I wrote the following draft on 1/29/13, along with the notes on the conservative objections from my last post, but did not publish it then. (Interestingly, both the Daily Kos writer and I compare the food stamp challenge to the exercises used to raise awareness of other people’s situations.)
Should I not take this challenge, out of respect for those who don’t have a choice about it? Or at least not be writing about it?
Let’s think about it this way.
Is it OK to do the game where you gather people around a table, then apportion a hundred grains of rice according to the worldwide division of resources among nations? That’s clearly a teaching tool. I can’t see any objection to it.
Would it be OK to blindfold oneself or limit the use of one’s legs for an entire week to learn about the situation of those with physical differences? That doesn’t seem right at all. It might come across as making fun of people, even if it wasn’t intended that way.
On the other hand, if attendees at a conference were told to, for example, close their eyes and attempt to write with their nondominant hand for ten minutes in order to understand other people’s situation, it would be a vivid example. I don’t see any problem with that one.
So is the duration the key? Ten minutes = OK, one week = not OK?
Or is it the nature of the example? Food insecurity can be changed. It’s not a permanent situation. It’s something that nobody should have to experience. And (I’m guessing, though even on this I could be wrong) it’s something nobody wants to claim as a part of their identity in the way that many in various disability communities choose to embrace their differences.
So, am I being respectful enough?
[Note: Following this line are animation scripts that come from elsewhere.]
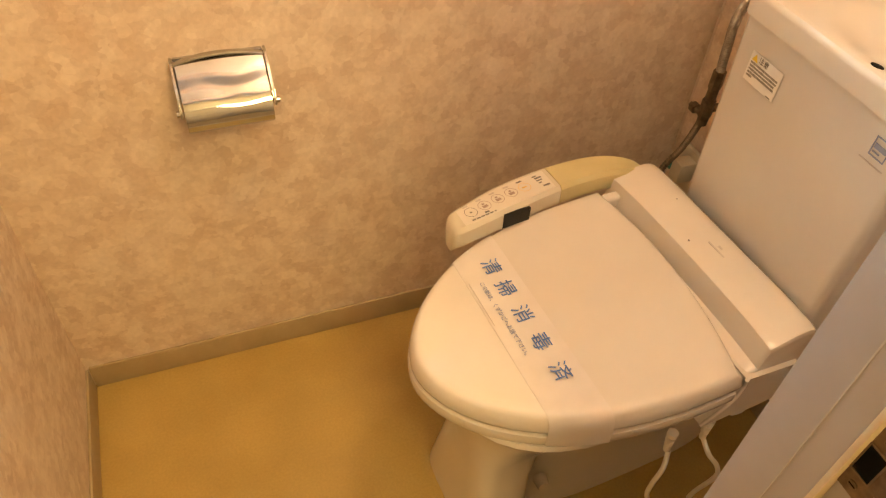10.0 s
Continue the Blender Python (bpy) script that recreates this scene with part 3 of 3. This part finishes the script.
# caution sticker on the tank
XT = TX0 + 0.0080
CM = frame_of((XT - 0.0018, -0.3295, 0.7285), (0, -1, 0), (0.012, 0, 1))
st = part("caution_label", flat_sheet([CM @ Vector(p) for p in ((-0.031, -0.021, 0), (0.031, -0.021, 0), (0.031, 0.021, 0), (-0.031, 0.021, 0))]), label_paper, toilet, "white caution sticker with small print")
C2 = CM @ Matrix.Translation((0, 0, 0.0008))
tri = flat_sheet([C2 @ Vector(p) for p in ((-0.0275, 0.0095, 0), (-0.0165, 0.0095, 0), (-0.022, 0.0190, 0))])
part("warning_triangle", tri, warn_yellow, st, "yellow warning triangle")
part("lettering", lettering("注意", 0.0095, C2 @ Matrix.Translation((-0.0055, 0.0145, 0.0))), grey_ink, st)
rng = random.Random(4)
rows = []
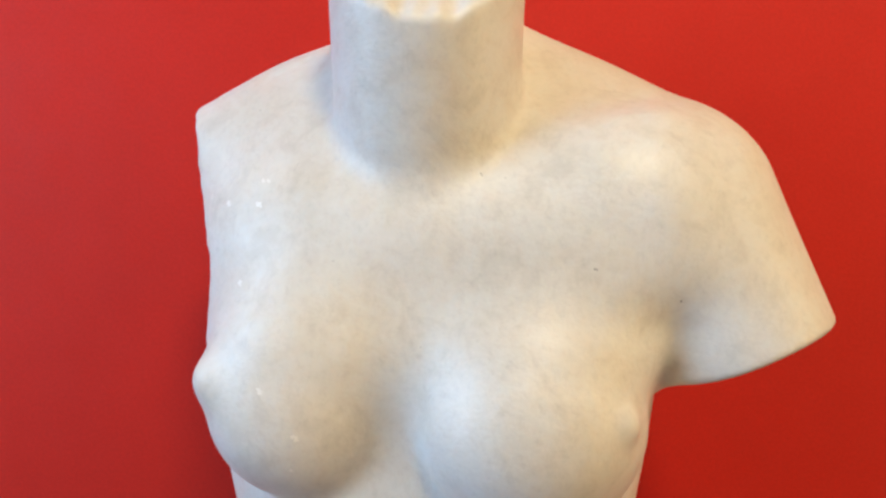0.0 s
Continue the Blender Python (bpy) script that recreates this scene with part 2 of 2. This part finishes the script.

Or am I actually—intentionally or not—trampling upon those whose situation I am imperfectly simulating, and in the process increasing the power gap between our positions in society, by “using” their situation to move toward an increased awareness of my own privilege?
Does it matter what I’m planning to do with the saved money at the end, or is this minor practical benefit (even if multiplied by encouraging others to do the same) outweighed by the negative risk of stifling the voice of those with less power in our society?
Does the hope of using my voice to “speak” on behalf of others, while not claiming to speak for them, mitigate this risk at all? Or am I still falling into the trap? Ultimately (as many have noted before me), how can we ever speak respectfully, even in the most general terms and with the best of intentions, about experiences other than our own?
Then I come back to the question: Is the act of writing about the challenge the problem? Should those who take the food stamp challenge do so only in private?